* Required work *
Copy out each line exactly; pictures stay out of the copy.
----------------------------------------
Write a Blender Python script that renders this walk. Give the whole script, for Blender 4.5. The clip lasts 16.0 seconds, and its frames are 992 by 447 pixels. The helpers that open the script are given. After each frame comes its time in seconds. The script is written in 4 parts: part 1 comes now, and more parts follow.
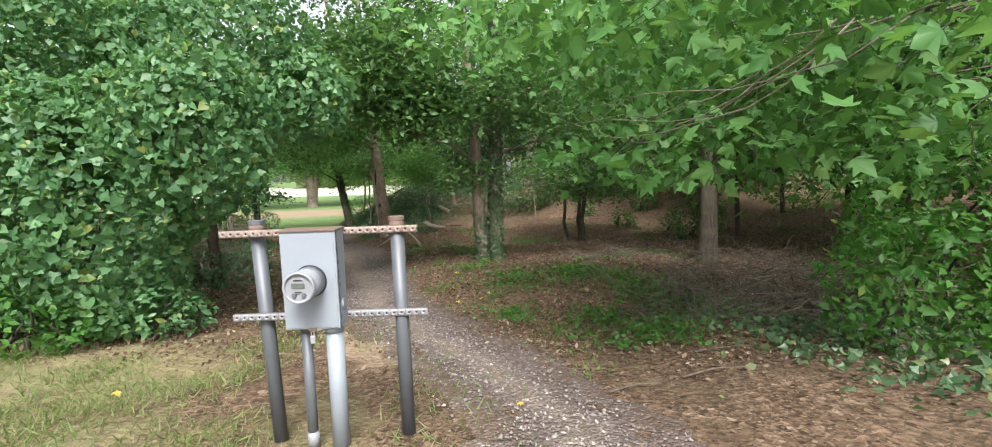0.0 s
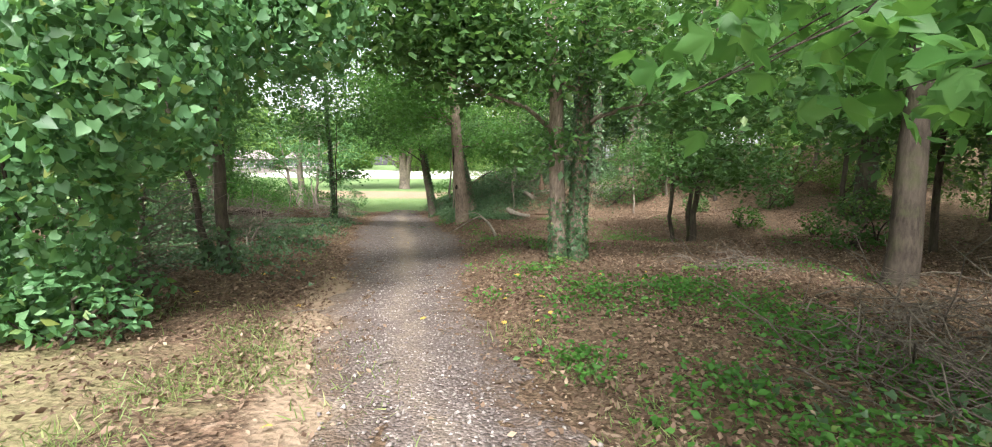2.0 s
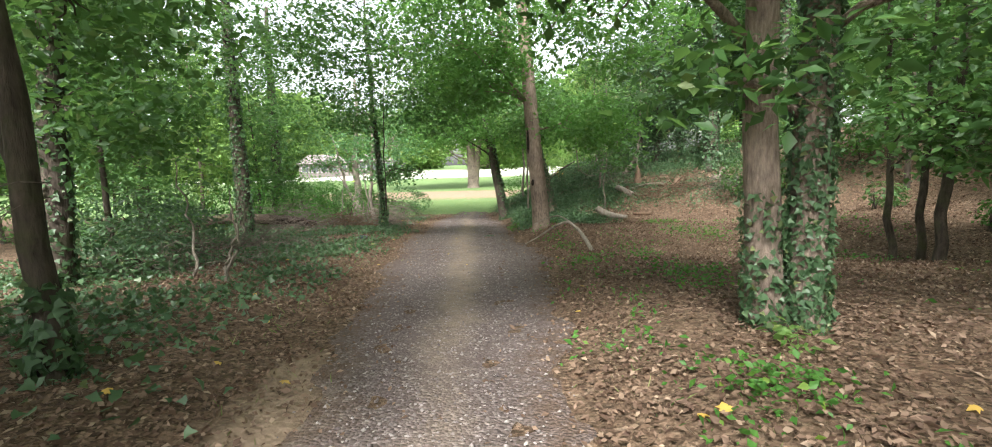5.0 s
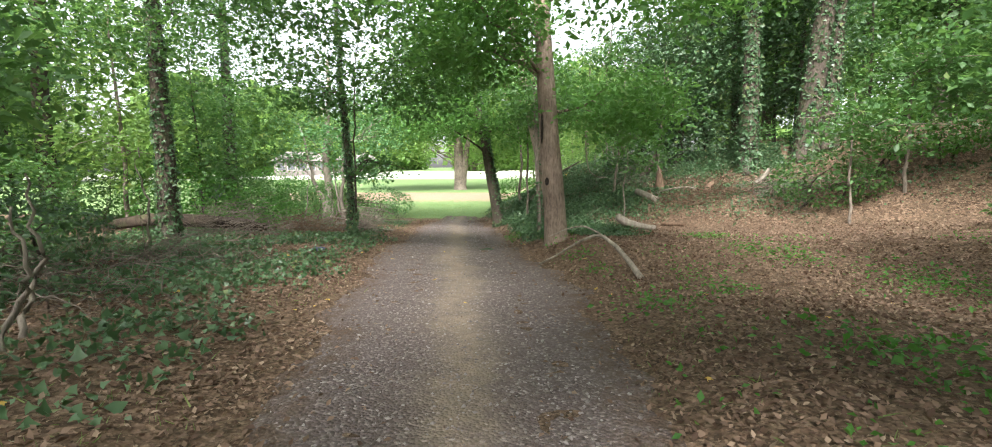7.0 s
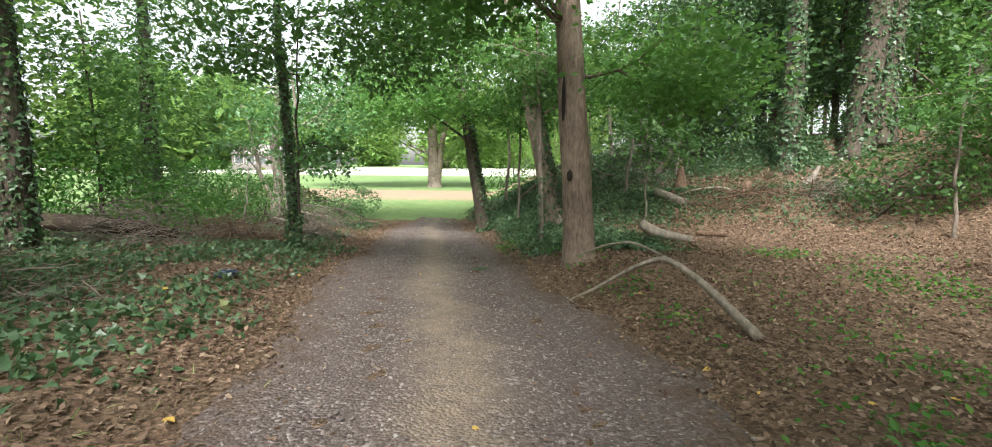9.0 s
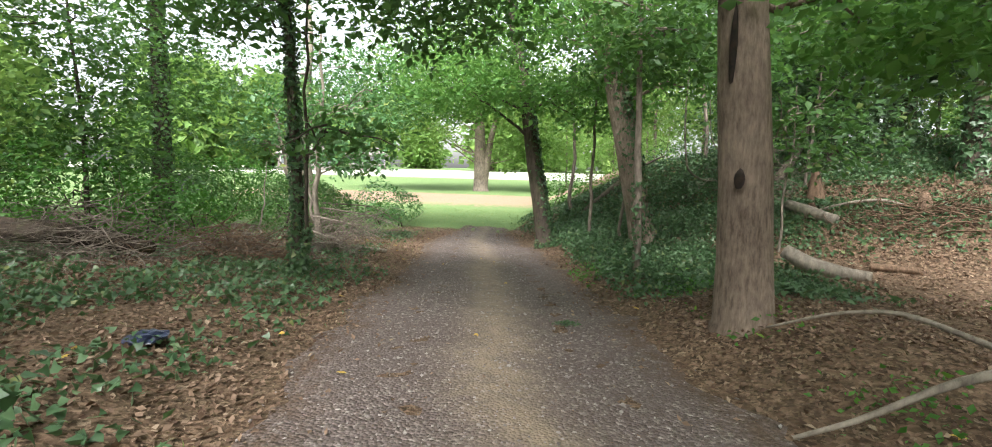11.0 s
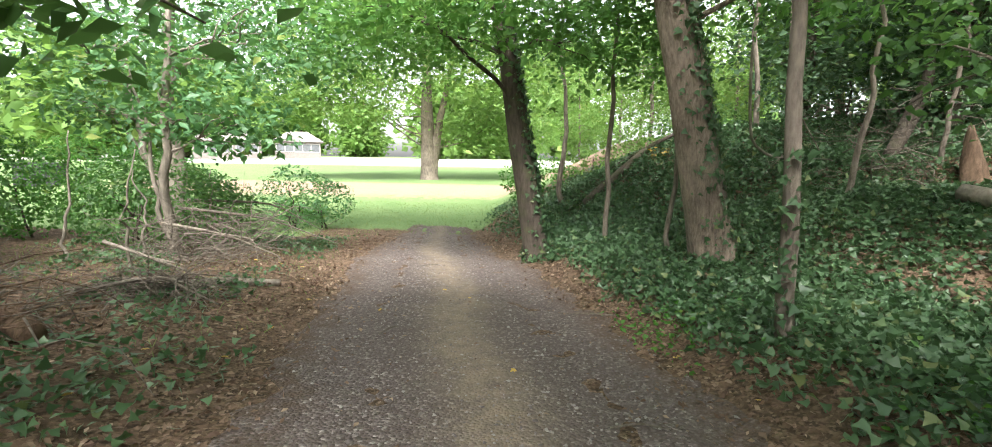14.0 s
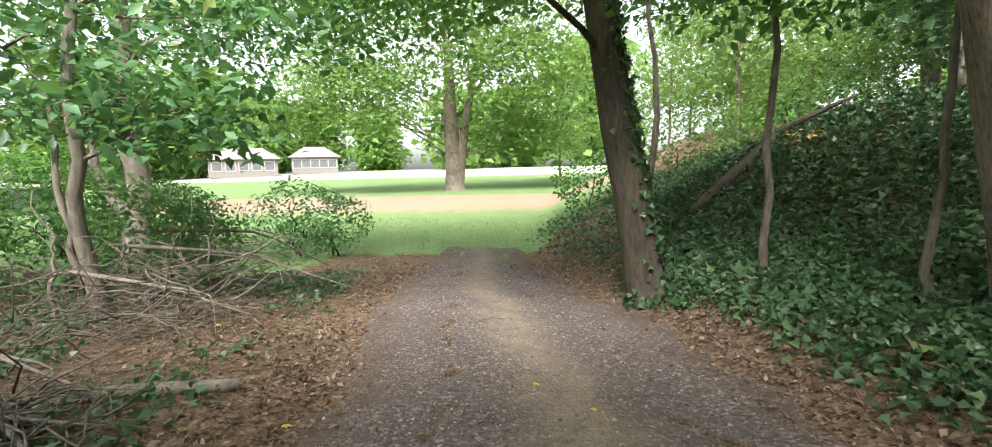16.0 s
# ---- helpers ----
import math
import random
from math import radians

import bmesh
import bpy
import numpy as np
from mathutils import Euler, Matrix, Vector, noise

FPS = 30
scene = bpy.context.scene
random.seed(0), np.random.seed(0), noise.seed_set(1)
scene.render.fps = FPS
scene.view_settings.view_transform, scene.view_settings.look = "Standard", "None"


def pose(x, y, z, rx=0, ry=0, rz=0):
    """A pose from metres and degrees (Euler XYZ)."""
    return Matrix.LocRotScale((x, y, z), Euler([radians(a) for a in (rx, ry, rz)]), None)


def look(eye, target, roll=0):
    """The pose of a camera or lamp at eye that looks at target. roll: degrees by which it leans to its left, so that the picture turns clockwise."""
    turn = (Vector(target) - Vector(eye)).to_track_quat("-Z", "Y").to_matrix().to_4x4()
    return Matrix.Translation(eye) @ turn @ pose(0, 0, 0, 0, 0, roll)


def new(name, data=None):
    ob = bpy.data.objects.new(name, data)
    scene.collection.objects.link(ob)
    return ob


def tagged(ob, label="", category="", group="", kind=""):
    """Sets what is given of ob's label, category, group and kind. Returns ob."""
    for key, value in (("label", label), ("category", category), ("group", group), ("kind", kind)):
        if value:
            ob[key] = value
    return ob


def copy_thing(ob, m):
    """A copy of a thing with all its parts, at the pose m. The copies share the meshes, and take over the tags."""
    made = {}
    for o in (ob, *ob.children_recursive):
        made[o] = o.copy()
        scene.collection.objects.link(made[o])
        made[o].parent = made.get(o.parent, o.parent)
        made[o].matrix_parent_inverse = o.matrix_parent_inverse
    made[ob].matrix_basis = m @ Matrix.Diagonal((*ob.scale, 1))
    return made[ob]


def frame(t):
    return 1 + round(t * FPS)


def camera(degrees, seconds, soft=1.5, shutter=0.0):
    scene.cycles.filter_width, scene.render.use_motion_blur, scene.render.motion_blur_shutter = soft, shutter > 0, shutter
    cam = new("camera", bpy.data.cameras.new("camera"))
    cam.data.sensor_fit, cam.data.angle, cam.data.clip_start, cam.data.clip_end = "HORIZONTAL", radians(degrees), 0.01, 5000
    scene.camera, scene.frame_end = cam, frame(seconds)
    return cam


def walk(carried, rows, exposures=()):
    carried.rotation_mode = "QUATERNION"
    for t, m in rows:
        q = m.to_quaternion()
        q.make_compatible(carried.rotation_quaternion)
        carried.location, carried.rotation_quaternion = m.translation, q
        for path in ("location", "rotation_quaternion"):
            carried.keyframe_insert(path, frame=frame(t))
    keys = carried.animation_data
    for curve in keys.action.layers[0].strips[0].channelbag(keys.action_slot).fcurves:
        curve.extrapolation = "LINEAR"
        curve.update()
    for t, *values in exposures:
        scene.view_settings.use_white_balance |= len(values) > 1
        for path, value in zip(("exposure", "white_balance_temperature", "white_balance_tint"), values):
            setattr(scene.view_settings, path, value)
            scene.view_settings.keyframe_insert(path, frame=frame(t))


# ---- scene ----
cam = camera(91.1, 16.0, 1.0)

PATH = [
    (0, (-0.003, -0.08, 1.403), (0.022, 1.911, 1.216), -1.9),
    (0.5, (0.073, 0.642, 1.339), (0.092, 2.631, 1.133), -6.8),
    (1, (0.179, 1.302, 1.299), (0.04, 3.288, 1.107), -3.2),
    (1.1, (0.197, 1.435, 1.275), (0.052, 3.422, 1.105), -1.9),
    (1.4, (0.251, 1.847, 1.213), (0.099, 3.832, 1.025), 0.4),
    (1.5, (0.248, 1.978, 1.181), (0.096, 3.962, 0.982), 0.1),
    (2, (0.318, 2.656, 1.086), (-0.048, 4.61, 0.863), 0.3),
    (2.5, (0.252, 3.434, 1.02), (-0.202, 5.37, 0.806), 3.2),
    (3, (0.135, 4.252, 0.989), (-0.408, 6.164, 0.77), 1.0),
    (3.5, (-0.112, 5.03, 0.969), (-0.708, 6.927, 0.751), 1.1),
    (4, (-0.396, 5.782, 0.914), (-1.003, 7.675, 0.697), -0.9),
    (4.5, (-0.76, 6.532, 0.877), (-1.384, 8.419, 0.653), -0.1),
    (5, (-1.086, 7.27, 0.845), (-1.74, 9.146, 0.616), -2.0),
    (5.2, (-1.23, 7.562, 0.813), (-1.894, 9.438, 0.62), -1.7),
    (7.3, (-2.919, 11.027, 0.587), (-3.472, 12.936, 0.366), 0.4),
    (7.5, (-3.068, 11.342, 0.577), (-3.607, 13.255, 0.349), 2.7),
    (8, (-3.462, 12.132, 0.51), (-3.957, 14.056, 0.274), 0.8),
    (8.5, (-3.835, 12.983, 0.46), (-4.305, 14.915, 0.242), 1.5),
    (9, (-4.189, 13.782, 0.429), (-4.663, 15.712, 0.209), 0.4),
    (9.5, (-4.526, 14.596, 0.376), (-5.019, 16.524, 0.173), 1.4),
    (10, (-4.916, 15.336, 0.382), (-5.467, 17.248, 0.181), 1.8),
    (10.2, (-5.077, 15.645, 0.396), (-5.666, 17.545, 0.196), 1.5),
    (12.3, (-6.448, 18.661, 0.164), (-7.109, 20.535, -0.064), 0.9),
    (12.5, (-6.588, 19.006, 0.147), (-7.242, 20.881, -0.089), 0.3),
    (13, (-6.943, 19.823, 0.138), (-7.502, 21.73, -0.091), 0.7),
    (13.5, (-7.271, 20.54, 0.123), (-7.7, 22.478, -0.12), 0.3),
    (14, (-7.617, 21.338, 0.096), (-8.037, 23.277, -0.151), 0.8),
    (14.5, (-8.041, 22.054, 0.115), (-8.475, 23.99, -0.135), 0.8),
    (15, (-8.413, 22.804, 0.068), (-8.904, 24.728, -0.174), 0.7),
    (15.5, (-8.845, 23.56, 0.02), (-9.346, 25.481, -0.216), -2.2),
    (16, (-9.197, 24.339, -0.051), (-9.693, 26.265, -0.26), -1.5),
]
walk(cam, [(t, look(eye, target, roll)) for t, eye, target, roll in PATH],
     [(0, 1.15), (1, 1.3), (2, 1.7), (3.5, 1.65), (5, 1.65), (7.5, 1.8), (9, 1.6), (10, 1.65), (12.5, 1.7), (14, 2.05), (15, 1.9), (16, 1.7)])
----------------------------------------
* The completed task *
Write a Blender Python script that renders this walk. Give the whole script, for Blender 4.5. The clip lasts 16.0 seconds, and its frames are 992 by 447 pixels. The helpers that open the script are given. After each frame comes its time in seconds. The script is written in 4 parts: part 1 comes now, and more parts follow.
0.0 s
2.0 s
5.0 s
7.0 s
9.0 s
11.0 s
14.0 s
16.0 s
# ---- helpers ----
import math
import random
from math import radians

import bmesh
import bpy
import numpy as np
from mathutils import Euler, Matrix, Vector, noise

FPS = 30
scene = bpy.context.scene
random.seed(0), np.random.seed(0), noise.seed_set(1)
scene.render.fps = FPS
scene.view_settings.view_transform, scene.view_settings.look = "Standard", "None"


def pose(x, y, z, rx=0, ry=0, rz=0):
    """A pose from metres and degrees (Euler XYZ)."""
    return Matrix.LocRotScale((x, y, z), Euler([radians(a) for a in (rx, ry, rz)]), None)


def look(eye, target, roll=0):
    """The pose of a camera or lamp at eye that looks at target. roll: degrees by which it leans to its left, so that the picture turns clockwise."""
    turn = (Vector(target) - Vector(eye)).to_track_quat("-Z", "Y").to_matrix().to_4x4()
    return Matrix.Translation(eye) @ turn @ pose(0, 0, 0, 0, 0, roll)


def new(name, data=None):
    ob = bpy.data.objects.new(name, data)
    scene.collection.objects.link(ob)
    return ob


def tagged(ob, label="", category="", group="", kind=""):
    """Sets what is given of ob's label, category, group and kind. Returns ob."""
    for key, value in (("label", label), ("category", category), ("group", group), ("kind", kind)):
        if value:
            ob[key] = value
    return ob


def copy_thing(ob, m):
    """A copy of a thing with all its parts, at the pose m. The copies share the meshes, and take over the tags."""
    made = {}
    for o in (ob, *ob.children_recursive):
        made[o] = o.copy()
        scene.collection.objects.link(made[o])
        made[o].parent = made.get(o.parent, o.parent)
        made[o].matrix_parent_inverse = o.matrix_parent_inverse
    made[ob].matrix_basis = m @ Matrix.Diagonal((*ob.scale, 1))
    return made[ob]


def frame(t):
    return 1 + round(t * FPS)


def camera(degrees, seconds, soft=1.5, shutter=0.0):
    scene.cycles.filter_width, scene.render.use_motion_blur, scene.render.motion_blur_shutter = soft, shutter > 0, shutter
    cam = new("camera", bpy.data.cameras.new("camera"))
    cam.data.sensor_fit, cam.data.angle, cam.data.clip_start, cam.data.clip_end = "HORIZONTAL", radians(degrees), 0.01, 5000
    scene.camera, scene.frame_end = cam, frame(seconds)
    return cam


def walk(carried, rows, exposures=()):
    carried.rotation_mode = "QUATERNION"
    for t, m in rows:
        q = m.to_quaternion()
        q.make_compatible(carried.rotation_quaternion)
        carried.location, carried.rotation_quaternion = m.translation, q
        for path in ("location", "rotation_quaternion"):
            carried.keyframe_insert(path, frame=frame(t))
    keys = carried.animation_data
    for curve in keys.action.layers[0].strips[0].channelbag(keys.action_slot).fcurves:
        curve.extrapolation = "LINEAR"
        curve.update()
    for t, *values in exposures:
        scene.view_settings.use_white_balance |= len(values) > 1
        for path, value in zip(("exposure", "white_balance_temperature", "white_balance_tint"), values):
            setattr(scene.view_settings, path, value)
            scene.view_settings.keyframe_insert(path, frame=frame(t))


# ---- scene ----
cam = camera(91.1, 16.0, 1.0)

PATH = [
    (0, (-0.003, -0.08, 1.403), (0.022, 1.911, 1.216), -1.9),
    (0.5, (0.073, 0.642, 1.339), (0.092, 2.631, 1.133), -6.8),
    (1, (0.179, 1.302, 1.299), (0.04, 3.288, 1.107), -3.2),
    (1.1, (0.197, 1.435, 1.275), (0.052, 3.422, 1.105), -1.9),
    (1.4, (0.251, 1.847, 1.213), (0.099, 3.832, 1.025), 0.4),
    (1.5, (0.248, 1.978, 1.181), (0.096, 3.962, 0.982), 0.1),
    (2, (0.318, 2.656, 1.086), (-0.048, 4.61, 0.863), 0.3),
    (2.5, (0.252, 3.434, 1.02), (-0.202, 5.37, 0.806), 3.2),
    (3, (0.135, 4.252, 0.989), (-0.408, 6.164, 0.77), 1.0),
    (3.5, (-0.112, 5.03, 0.969), (-0.708, 6.927, 0.751), 1.1),
    (4, (-0.396, 5.782, 0.914), (-1.003, 7.675, 0.697), -0.9),
    (4.5, (-0.76, 6.532, 0.877), (-1.384, 8.419, 0.653), -0.1),
    (5, (-1.086, 7.27, 0.845), (-1.74, 9.146, 0.616), -2.0),
    (5.2, (-1.23, 7.562, 0.813), (-1.894, 9.438, 0.62), -1.7),
    (7.3, (-2.919, 11.027, 0.587), (-3.472, 12.936, 0.366), 0.4),
    (7.5, (-3.068, 11.342, 0.577), (-3.607, 13.255, 0.349), 2.7),
    (8, (-3.462, 12.132, 0.51), (-3.957, 14.056, 0.274), 0.8),
    (8.5, (-3.835, 12.983, 0.46), (-4.305, 14.915, 0.242), 1.5),
    (9, (-4.189, 13.782, 0.429), (-4.663, 15.712, 0.209), 0.4),
    (9.5, (-4.526, 14.596, 0.376), (-5.019, 16.524, 0.173), 1.4),
    (10, (-4.916, 15.336, 0.382), (-5.467, 17.248, 0.181), 1.8),
    (10.2, (-5.077, 15.645, 0.396), (-5.666, 17.545, 0.196), 1.5),
    (12.3, (-6.448, 18.661, 0.164), (-7.109, 20.535, -0.064), 0.9),
    (12.5, (-6.588, 19.006, 0.147), (-7.242, 20.881, -0.089), 0.3),
    (13, (-6.943, 19.823, 0.138), (-7.502, 21.73, -0.091), 0.7),
    (13.5, (-7.271, 20.54, 0.123), (-7.7, 22.478, -0.12), 0.3),
    (14, (-7.617, 21.338, 0.096), (-8.037, 23.277, -0.151), 0.8),
    (14.5, (-8.041, 22.054, 0.115), (-8.475, 23.99, -0.135), 0.8),
    (15, (-8.413, 22.804, 0.068), (-8.904, 24.728, -0.174), 0.7),
    (15.5, (-8.845, 23.56, 0.02), (-9.346, 25.481, -0.216), -2.2),
    (16, (-9.197, 24.339, -0.051), (-9.693, 26.265, -0.26), -1.5),
]
walk(cam, [(t, look(eye, target, roll)) for t, eye, target, roll in PATH],
     [(0, 1.15), (1, 1.3), (2, 1.7), (3.5, 1.65), (5, 1.65), (7.5, 1.8), (9, 1.6), (10, 1.65), (12.5, 1.7), (14, 2.05), (15, 1.9), (16, 1.7)])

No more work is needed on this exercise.